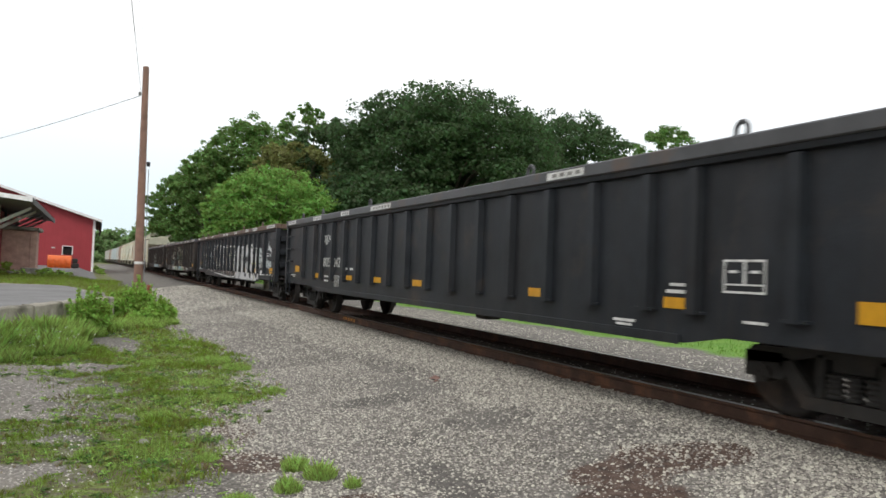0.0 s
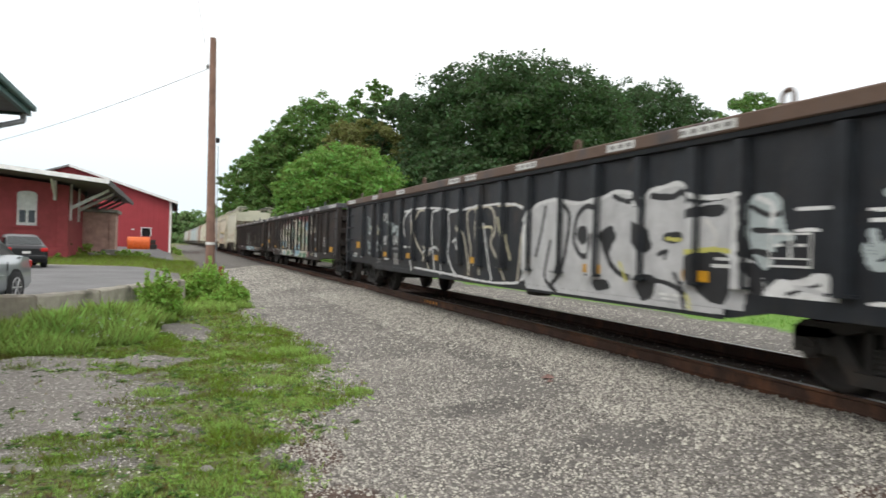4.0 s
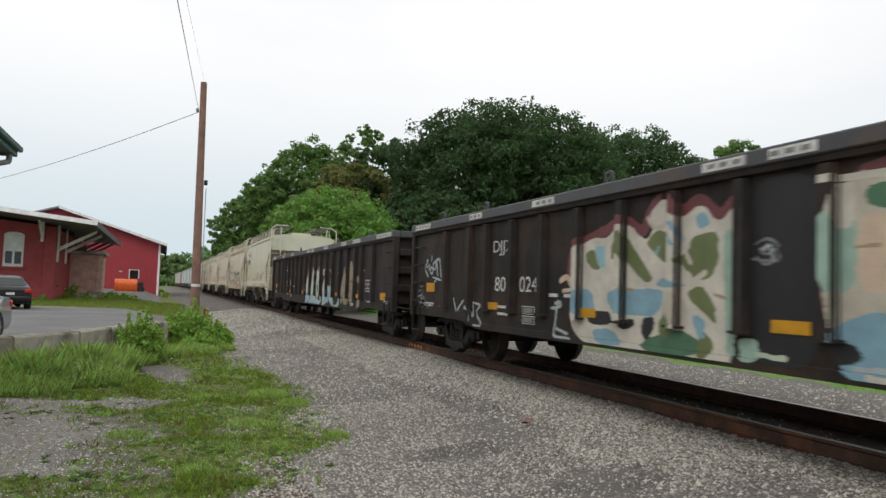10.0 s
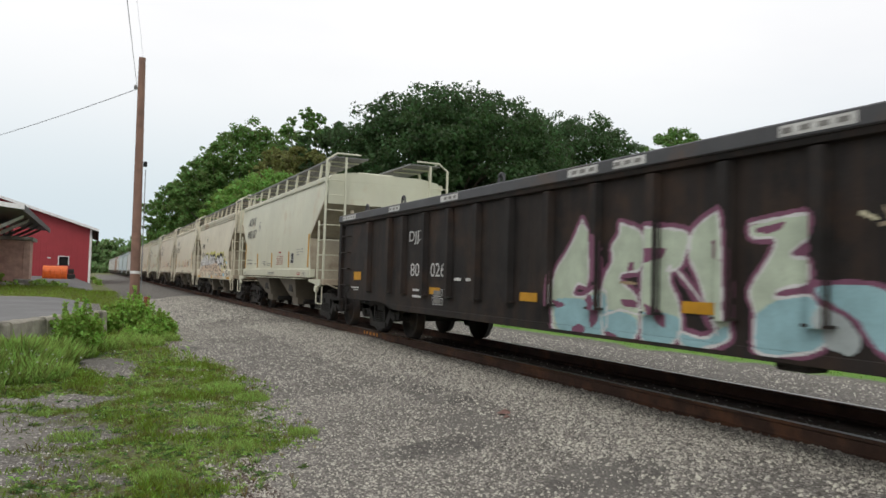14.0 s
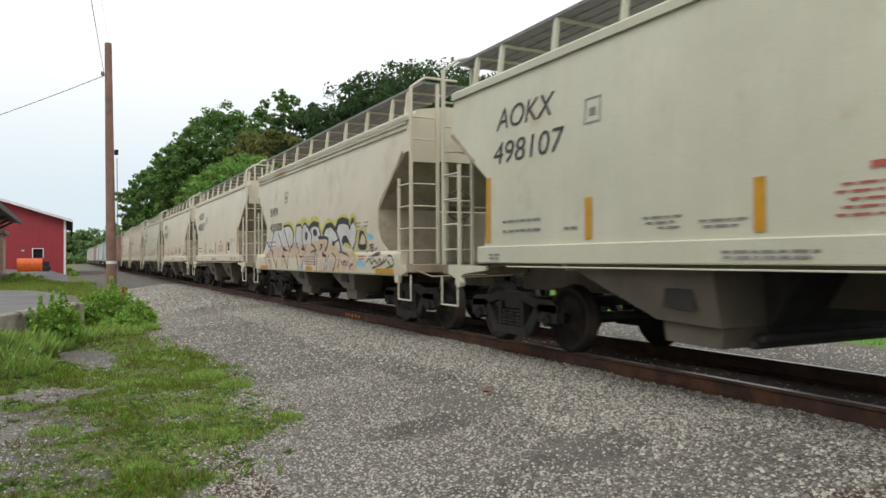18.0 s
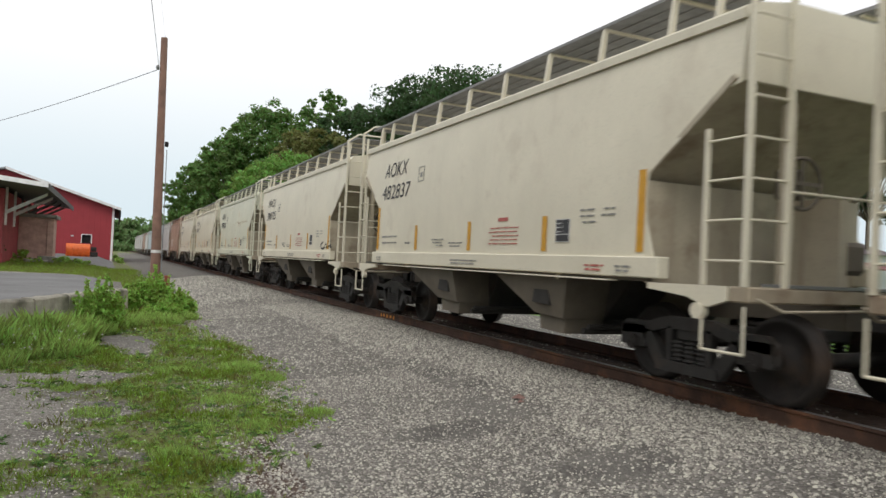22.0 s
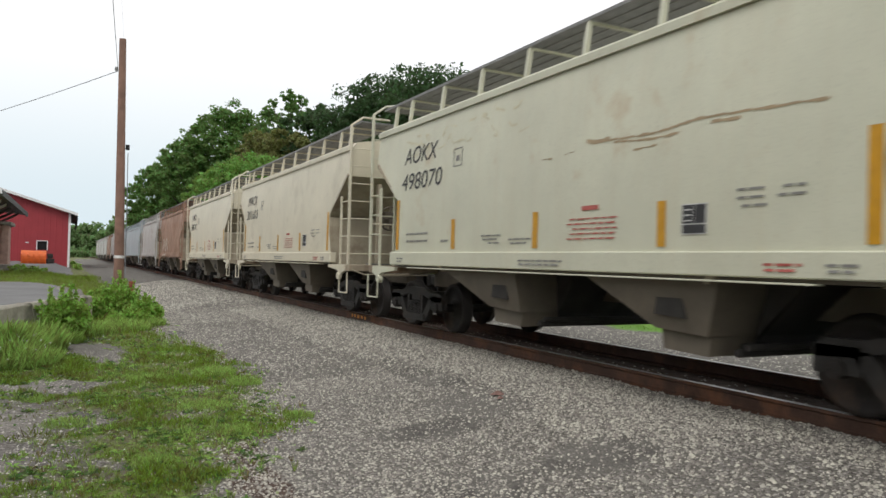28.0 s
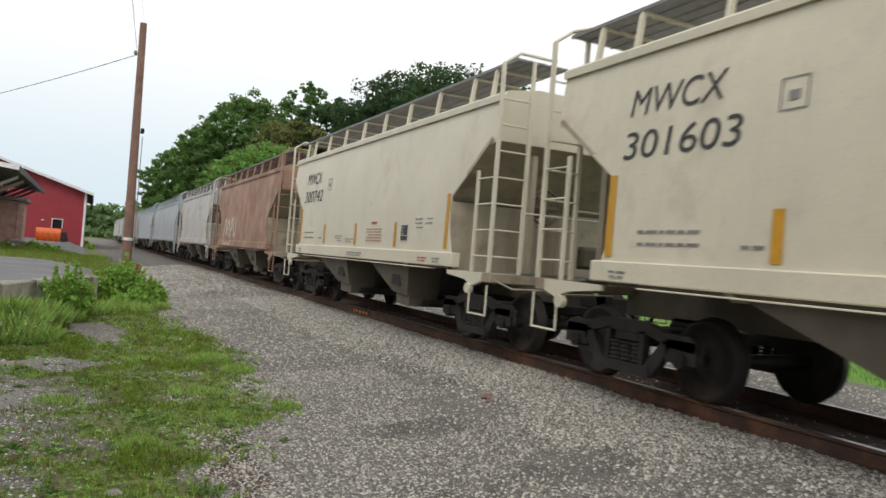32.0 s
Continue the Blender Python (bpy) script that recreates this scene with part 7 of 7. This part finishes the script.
# rust scuffs, pale tags and small fittings on the later hoppers
def scuffs(p):
    p.stroke("umber", 0.05, [(4.65, 2.57), (4.5, 2.53), (4.3, 2.55)])
    p.stroke("umber", 0.025, [(4.3, 2.53), (3.6, 2.50), (3.08, 2.56), (2.6, 2.54), (1.8, 2.50)])
    p.stroke("umber", 0.02, [(4.2, 2.5), (3.7, 2.45), (3.3, 2.46)])
    p.stroke("umber", 0.03, [(2.9, 2.5), (2.6, 2.49)])
    p.stroke("umber", 0.015, [(3.9, 2.37), (3.6, 2.385)])
    p.stroke("umber", 0.015, [(5.5, 2.46), (5.3, 2.45)])
    p.stroke("umber", 0.015, [(5.05, 2.47), (4.9, 2.48)])
    g = random.Random(4)
    for _ in range(34):
        y, z = g.uniform(5.8, 9.6), g.uniform(2.9, 3.3)
        p.stroke("straw", g.uniform(0.01, 0.035), [(y, z), (y + g.uniform(-0.15, 0.15), z + g.uniform(-0.06, 0.06)), (y + g.uniform(-0.2, 0.2), z + g.uniform(-0.08, 0.08))])


def paint_tag(p):
    p.stroke("ivory", 0.12, [(8.9, 1.45), (8.75, 2.0), (8.5, 2.2), (8.3, 1.9), (8.35, 1.5), (8.1, 1.9), (7.9, 2.15), (7.7, 1.95), (7.75, 1.5)])
    p.stroke("ivory", 0.10, [(7.5, 1.5), (7.4, 2.1), (7.15, 2.2), (7.1, 1.8), (7.35, 1.75)])
    p.stroke("ivory", 0.10, [(6.95, 2.2), (6.8, 1.5), (6.5, 1.6), (6.45, 2.1)])
    p.stroke("ivory", 0.07, [(8.6, 1.15), (8.5, 1.3), (8.2, 1.15), (7.9, 1.3), (7.5, 1.16), (7.1, 1.3)])


for car, draw in ((HOPS[4], scuffs), (HOPS[7], paint_tag)):
    p = Paint()
    draw(p)
    p.lay(car, hopper_skin, (1.345, 1.6, 1.9, 2.2, 2.5, 2.8, 3.1))
for y in (1.05, 5.48, 9.67):
    plate(HOPS[1], "reflector", y - 0.4 if y != 5.48 else y - 0.22, y + 0.4 if y != 5.48 else y + 0.22, 0.935, 1.02, M_YELLOW, hopper_skin, "yellow reflective strip", 0.003)


# ---------------------------------------------------------------- parked cars, plough, house
def loft(rings):
    """Skin over a row of closed rings with the same number of corners, ends closed."""
    n = len(rings[0])
    v = [p for r in rings for p in r]
    f = [(i * n + k, i * n + (k + 1) % n, (i + 1) * n + (k + 1) % n, (i + 1) * n + k) for i in range(len(rings) - 1) for k in range(n)]
    s = Solid().add(v, f, 0, True)
    s.add(rings[0], [tuple(range(n))])
    return s.add(rings[-1], [tuple(range(n - 1, -1, -1))])


def sedan(paint, label, at):
    """A four-door saloon; its own y points ahead."""
    t = group_thing("parked_car", label, "car", at)
    rings = []
    for y, w, low, mid, top in ((-2.28, 0.70, 0.42, 0.62, 0.80), (-2.2, 0.84, 0.28, 0.62, 0.93), (-1.5, 0.89, 0.2, 0.65, 0.98), (-0.5, 0.90, 0.2, 0.65, 0.95), (0.7, 0.90, 0.2, 0.65, 0.93), (1.5, 0.88, 0.2, 0.62, 0.86), (2.1, 0.82, 0.25, 0.55, 0.74), (2.3, 0.66, 0.35, 0.5, 0.62)):
        rings.append([(-w * 0.92, y, low), (w * 0.92, y, low), (w, y, low + 0.12), (w, y, mid), (w * 0.93, y, top), (w * 0.6, y, top + 0.03), (-w * 0.6, y, top + 0.03), (-w * 0.93, y, top), (-w, y, mid), (-w, y, low + 0.12)])
    part("body", loft(rings), paint, t)
    rings = []
    for y, w, z in ((-1.75, 0.66, 0.97), (-1.05, 0.64, 1.33), (-0.4, 0.62, 1.43), (0.2, 0.62, 1.41), (0.6, 0.62, 1.30), (1.25, 0.66, 0.94)):
        rings.append([(-0.84, y, 0.92), (0.84, y, 0.92), (0.80, y, 0.97), (w, y, z), (w * 0.7, y, z + 0.03), (-w * 0.7, y, z + 0.03), (-w, y, z), (-0.80, y, 0.97)])
    part("cabin", loft(rings), paint, t)
    for sx in (-1, 1):
        for ya, yb in ((-1.25, -0.45), (-0.38, 0.62)):
            g = Solid().add([(sx * 0.822, ya - (0.25 if ya < -1 else 0), 0.99), (sx * 0.822, yb + (0.28 if yb > 0 else 0), 0.99), (sx * 0.665, yb - (0.02 if yb > 0 else 0), 1.31), (sx * 0.672, ya + 0.12, 1.31)], [(0, 1, 2, 3)])
            part("side_window", g, M_TINT, t)
        part("side_moulding", Solid().box(*sorted((sx * 0.893, sx * 0.912)), -0.95, 0.95, 0.565, 0.60, 0.006), paint, t)
        for ya in (-1.02, -0.42, 0.86):
            part("door_seam", Solid().box(*sorted((sx * 0.885, sx * 0.9025)), ya - 0.006, ya + 0.006, 0.36, 0.86), M_RUBBER, t)
        part("wing_mirror", Solid().box(*sorted((sx * 0.88, sx * 1.05)), 0.72, 0.86, 0.93, 1.06, 0.03), paint, t)
        part("tail_lamp", Solid().box(*sorted((sx * 0.55, sx * 0.82)), -2.30, -2.16, 0.70, 0.88, 0.03), M_TAIL, t, "red tail lamp")
        part("door_handle", Solid().box(*sorted((sx * 0.9, sx * 0.925)), -0.5, -0.36, 0.80, 0.83), paint, t)
        for y in (-1.38, 1.42):
            part("wheel_arch", Solid().rod((sx * 0.80, y, 0.33), (sx * 0.898, y, 0.33), 0.38, 20), M_RUBBER, t)
            w = part("wheel", Solid().lathe([(sx * 0.70, 0.2), (sx * 0.70, 0.31), (sx * 0.74, 0.325), (sx * 0.90, 0.325), (sx * 0.922, 0.30), (sx * 0.922, 0.21)], 0, 24), M_RUBBER, t, at=pose(0, y, 0.325))
            r = Solid().lathe([(sx * 0.90, 0.215), (sx * 0.924, 0.21), (sx * 0.924, 0.185), (sx * 0.906, 0.175)], 0, 24)
            for k in range(6):
                a = k * math.pi / 3
                r.bar([(sx * 0.918, 0.02 * math.cos(a), 0.02 * math.sin(a)), (sx * 0.914, 0.19 * math.cos(a), 0.19 * math.sin(a))], 0.026, 5)
            r.rod((sx * 0.90, 0, 0), (sx * 0.926, 0, 0), 0.05, 12)
            part("rim", r, M_ALLOY, w)
    part("rear_window", Solid().add([(-0.68, -1.72, 1.0), (0.68, -1.72, 1.0), (0.58, -1.10, 1.33), (-0.58, -1.10, 1.33)], [(0, 1, 2, 3)]).moved(Matrix.Translation((0, -0.02, 0.012))), M_TINT, t)
    part("windscreen", Solid().add([(-0.68, 1.2, 0.98), (0.68, 1.2, 0.98), (0.58, 0.66, 1.29), (-0.58, 0.66, 1.29)], [(0, 1, 2, 3)]).moved(Matrix.Translation((0, 0.02, 0.012))), M_TINT, t)
    part("bumper", Solid().box(-0.8, 0.8, -2.34, -2.2, 0.36, 0.56, 0.05), paint, t)
    part("number_plate", Solid().box(-0.16, 0.16, -2.352, -2.338, 0.62, 0.72), M_WHITE, t)
    return t


sedan(M_SILVER, "silver four-door sedan parked behind the wall", pose(-10.4, 17.8, LOT + 0.035, 0, 0, 166) @ Matrix.Scale(0.94, 4))
sedan(M_CARBLACK, "black sedan parked before the freight house", pose(-12.59, 38.0, LOT + 0.035, 0, 0, 17) @ Matrix.Scale(0.93, 4))
stop = group_thing("wheel_stop", "weathered yellow timber wheel stop on the asphalt", "wheel stop", pose(-9.1, 15.5, LOT + 0.025, 0, 0, 181))
part("timber", Solid().box(0, 1.9, 0, 0.16, 0, 0.11, 0.012), mat("faded_yellow_timber", (0.50, 0.36, 0.13), 0.85, 0, 0.7, 3, 60, 0.3, stain=(0.3, 0.24, 0.15), stain_amount=0.5), stop)
for x in (0.3, 1.6):
    part("spike", Solid().rod((x, 0.08, 0.10), (x, 0.08, 0.125), 0.018, 8), M_RAIL, stop)


def plough():
    t = group_thing("snow_plough", "orange snow plough blade parked on the lot", "snow plough", YARD @ pose(-9.2, 66.2, DOCK + 0.02))
    arc = [(0.45 * math.cos(a) - 0.1, 0.62 + 0.6 * math.sin(a)) for a in np.linspace(-1.45, 1.35, 9)]
    inner = [(y - 0.05, z) for y, z in reversed(arc)]
    part("blade", Solid().prism([(-y, z) for y, z in arc + inner], 0, -0.72, 0.95), M_ORANGE, t)
    for x in np.linspace(-0.66, 0.9, 5):
        part("rib", Solid().prism([(-0.42, 0.1), (-0.30, 0.1), (-0.40, 1.0), (-0.48, 0.95)], 0, x - 0.03, x + 0.03), M_ORANGE, t)
    part("cutting_edge", Solid().box(-0.72, 0.95, -0.2, -0.05, 0.0, 0.12, 0.01), M_DARK, t)
    part("hitch", Solid().box(0.96, 1.5, -0.3, 0.6, 0.25, 0.62, 0.05).box(1.0, 1.4, -0.1, 0.5, 0.63, 1.0, 0.05), M_UNDER, t)
    part("skid", Solid().box(0.6, 0.8, -0.5, 0.5, 0.0, 0.1, 0.02), M_UNDER, t)
    return t


plough()


def rubble(x, y, name, label, n, seed):
    g = random.Random(seed)
    t = group_thing(name, label, "rubble", YARD @ pose(x, y, DOCK - 0.02))
    for _ in range(n):
        a, b, h = g.uniform(0.2, 0.5), g.uniform(0.2, 0.4), g.uniform(0.15, 0.35)
        part("block", Solid().box(-a / 2, a / 2, -b / 2, b / 2, 0, h, 0.04), M_CONC, t, at=pose(g.uniform(-0.6, 0.6), g.uniform(-0.5, 0.5), 0, g.uniform(-6, 6), g.uniform(-6, 6), g.uniform(0, 180)))
    return t


rubble(-10.4, 46.6, "concrete_rubble", "pale broken concrete blocks beside the dock", 6, 3)
rubble(-9.0, 51.0, "concrete_rubble", "pale broken concrete blocks beside the dock", 5, 5)


def house():
    t = group_thing("white_house", "white clapboard house with a grey-purple hipped roof", "house", kind="structure")
    x0, x1, y0, y1, z0, z1 = 45.0, 58.0, 47.0, 56.0, 0.2, 3.7
    roofing = mat("purple_grey_shingles", (0.17, 0.14, 0.155), 0.85, 0, 0.8, 3, 60, 0.3)
    siding = mat("white_clapboard", (0.62, 0.63, 0.65), 0.7, 0, 0.9, 2, 60, 0.1)
    part("wall", Solid().box(x0, x1, y0, y1, z0, z1), siding, t)
    r = Solid().add([(x0 - 0.6, y0 - 0.6, z1), (x1 + 0.6, y0 - 0.6, z1), (x1 + 0.6, y1 + 0.6, z1), (x0 - 0.6, y1 + 0.6, z1), (x0 + 4.0, 51.5, z1 + 2.4), (x1 - 4.0, 51.5, z1 + 2.4)], [(0, 1, 5, 4), (1, 2, 5), (2, 3, 4, 5), (3, 0, 4), (3, 2, 1, 0)])
    part("roof", r, roofing, t)
    for x in (46.5, 49.2, 52.2, 55.4):
        w = part("window", Solid().box(x, x + 1.0, y0 - 0.05, y0 - 0.004, 1.5, 2.8), M_TRIM, t)
        part("pane", Solid().box(x + 0.1, x + 0.9, y0 - 0.06, y0 - 0.052, 1.6, 2.7), M_GLASS, w)
    part("porch_roof", Solid().prism([(y0 - 0.7, 2.95), (y0 - 3.2, 2.35), (y0 - 3.2, 2.25), (y0 - 0.7, 2.8)], 0, 51.5, 57.5), mat("red_brown_shingles", (0.20, 0.09, 0.085), 0.85, 0, 0.8, 3, 60, 0.3), t)
    for x in (51.7, 54.5, 57.3):
        part("porch_post", Solid().box(x - 0.07, x + 0.07, y0 - 3.1, y0 - 2.96, z0, 2.25), M_TRIM, t)
    for y in (49.0, 53.0):
        w = part("window", Solid().box(x0 - 0.05, x0 - 0.004, y, y + 1.0, 1.5, 2.8), M_TRIM, t)
        part("pane", Solid().box(x0 - 0.06, x0 - 0.052, y + 0.1, y + 0.9, 1.6, 2.7), M_GLASS, w)
    return t


house()

# orange survey marks sprayed on the rail's side
orange_mark = mat("orange_marking_paint", (0.62, 0.24, 0.03), 0.6, 0, 0.8, 8, 60, 0.02)
for k, (dy, w) in enumerate(((-0.42, 0.09), (-0.22, 0.12), (0.0, 0.12), (0.22, 0.10), (0.40, 0.06))):
    part("paint_mark", Solid().box(-0.781, -0.776, 19.02 + dy - w / 2, 19.02 + dy + w / 2, -0.125 + 0.008 * (k % 2), -0.055), orange_mark, near_rail, "orange survey paint on the web")

# sleepers under the rails
sleepers = group_thing("sleepers", "dark creosoted timber sleepers sunk in ballast", "sleepers", kind="structure")
TIE_MESH = Solid().box(-1.3, 1.3, -0.11, 0.11, -0.40, -0.195, 0.012).mesh("sleeper", M_TIE)
PLATE_MESH = Solid().box(-0.13, 0.13, -0.09, 0.09, -0.194, -0.178, 0.004).mesh("tie_plate", M_RAIL)
for k in range(110):
    y = -4.0 + 0.53 * k
    tie = part("sleeper", TIE_MESH, None, sleepers, at=pose(random.uniform(-0.04, 0.04), y, 0, 0, 0, random.uniform(-1.5, 1.5)))
    if y < 30:
        for x in (-0.765, 0.765):
            part("tie_plate", PLATE_MESH, None, tie, at=pose(x, 0, 0))

# a few larger stones and scraps on the gravel
for k, (x, y, s) in enumerate(((-2.46, 10.25, 0.11), (-2.52, 10.1, 0.07), (-4.55, 17.6, 0.08), (-4.1, 22.0, 0.09), (-6.2, 8.4, 0.09), (-7.1, 6.9, 0.1), (-3.0, 7.4, 0.06))):
    a = Solid().add([(p[0] * s * 1.8, p[1] * s, p[2] * s) for p in STONE[0]], [*STONE[1], (0, 4, 3, 2, 1)])
    tagged(part("stone", a, mat("brown_stone", (0.22, 0.13, 0.11), 0.85, 0, 0.7, 9, 60, 0.3) if k < 2 else M_CONC, at=pose(x, y, land(x, y) + 0.005, 0, 0, 40 * k)), "brown broken stone lying on the gravel" if k < 2 else "pale broken stone lying on the ground", "stone")


def motions():
    """The train rolls past, slowing a little, and its wheels turn."""
    for car, lead in CARS:
        walk(car, [(2.0 * k, along(lead - gone(2.0 * k))) for k in range(17)])
    near = [car for car, lead in CARS if lead < 170]
    for w in WHEELSETS:
        c = w.matrix_basis.translation.copy()
        if w.parent.parent in near:
            walk(w, [(0.1 * k, pose(c.x, c.y, c.z, math.degrees(gone(0.1 * k) / 0.415) % 360, 0, 0)) for k in range(321)])


motions()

....................

■ Problem statement ■
Starting at the top of the listing above, please restate word for word each line up to and including the one that holds "1.16), (7.1, 1.3)])", omitting every image.

■ Output of the exercise ■
0.0 s
4.0 s
10.0 s
14.0 s
18.0 s
22.0 s
28.0 s
32.0 s
Continue the Blender Python (bpy) script that recreates this scene with part 7 of 7. This part finishes the script.
# rust scuffs, pale tags and small fittings on the later hoppers
def scuffs(p):
    p.stroke("umber", 0.05, [(4.65, 2.57), (4.5, 2.53), (4.3, 2.55)])
    p.stroke("umber", 0.025, [(4.3, 2.53), (3.6, 2.50), (3.08, 2.56), (2.6, 2.54), (1.8, 2.50)])
    p.stroke("umber", 0.02, [(4.2, 2.5), (3.7, 2.45), (3.3, 2.46)])
    p.stroke("umber", 0.03, [(2.9, 2.5), (2.6, 2.49)])
    p.stroke("umber", 0.015, [(3.9, 2.37), (3.6, 2.385)])
    p.stroke("umber", 0.015, [(5.5, 2.46), (5.3, 2.45)])
    p.stroke("umber", 0.015, [(5.05, 2.47), (4.9, 2.48)])
    g = random.Random(4)
    for _ in range(34):
        y, z = g.uniform(5.8, 9.6), g.uniform(2.9, 3.3)
        p.stroke("straw", g.uniform(0.01, 0.035), [(y, z), (y + g.uniform(-0.15, 0.15), z + g.uniform(-0.06, 0.06)), (y + g.uniform(-0.2, 0.2), z + g.uniform(-0.08, 0.08))])


def paint_tag(p):
    p.stroke("ivory", 0.12, [(8.9, 1.45), (8.75, 2.0), (8.5, 2.2), (8.3, 1.9), (8.35, 1.5), (8.1, 1.9), (7.9, 2.15), (7.7, 1.95), (7.75, 1.5)])
    p.stroke("ivory", 0.10, [(7.5, 1.5), (7.4, 2.1), (7.15, 2.2), (7.1, 1.8), (7.35, 1.75)])
    p.stroke("ivory", 0.10, [(6.95, 2.2), (6.8, 1.5), (6.5, 1.6), (6.45, 2.1)])
    p.stroke("ivory", 0.07, [(8.6, 1.15), (8.5, 1.3), (8.2, 1.15), (7.9, 1.3), (7.5, 1.16), (7.1, 1.3)])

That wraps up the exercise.